Like members of drag’s new school of international night club and cable TV boy-divas – like Chicklet and Girlina and Miss Guy – there are, on stage in Sebokeng, no false titties and very few tucks. There are no Carmen Mirandas or Lena Horns – though Miss Meyerton was heard to mutter into the microphone “I am Natasha Kinski” and, much later in the evening, drag entertainer Lady Aurora did perform a very fetching lip-sync of Diamonds are Forever.
Instead, mincing to a club tune, were sporty cocktail garments and platform trainers, jeans and stretchy tops.

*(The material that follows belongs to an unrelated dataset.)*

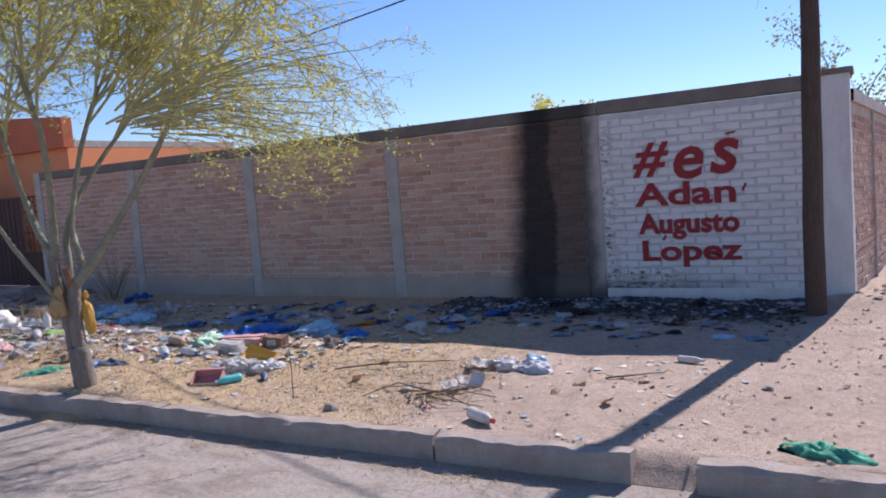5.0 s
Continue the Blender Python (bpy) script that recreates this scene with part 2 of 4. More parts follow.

And, after a protracted appearance in cocktail gowns and a great thumping of beer cans on tables, the girls gave up the stage to pageant organiser and choreographer Queen B.
Syncing but never drowning, Sebokeng’s most polished drag star would reappear after the evening-gown section with a huge Kangol cap over her eyes, doing the new soul diva thing to Mary J Blige’s All That I Can Say. Queen B comes complete with backing dancers – one of whom could be seen deftly vogueing a drunken drag queen with a shopping bag off the stage without as much as losing a high-heeled step.
“What do you think the judges are looking for?” asks the MC of Miss Beverly Hills during question time sometime well after midnight. “A beautifully intelligent woman,” says the contestant to a roar from the crowd. “Baby, you’re so beautiful I’m taking you home with me!” calls a lesbian behind me to the drag queen on stage.
“What about coming out in the township?” is another question. “By now the community knows they must just accept us – that is what I’ll tell my parents,” shouts pretty Miss Meyerton into the microphone and rides a fresh roar of approval with, “I mean, after all, if it’s so wrong then why are there gays everywhere, all over the world? Huh?”
It’s more than enough to land her a place in the final five. But, eyes firmly on the prize and hair astonishingly customised to hold a tiara just right, it was the lovely Andile – Miss Steel Park – who went on to lift the title.
On the bus all the way back to Jo’burg, the new Miss Glow sat very still, with barely a hint of a smile playing across her lips. It was only minutes before getting off in Hillbrow that she quickly slipped into something more androgynous and, waving goodbye, offered a final winning smile.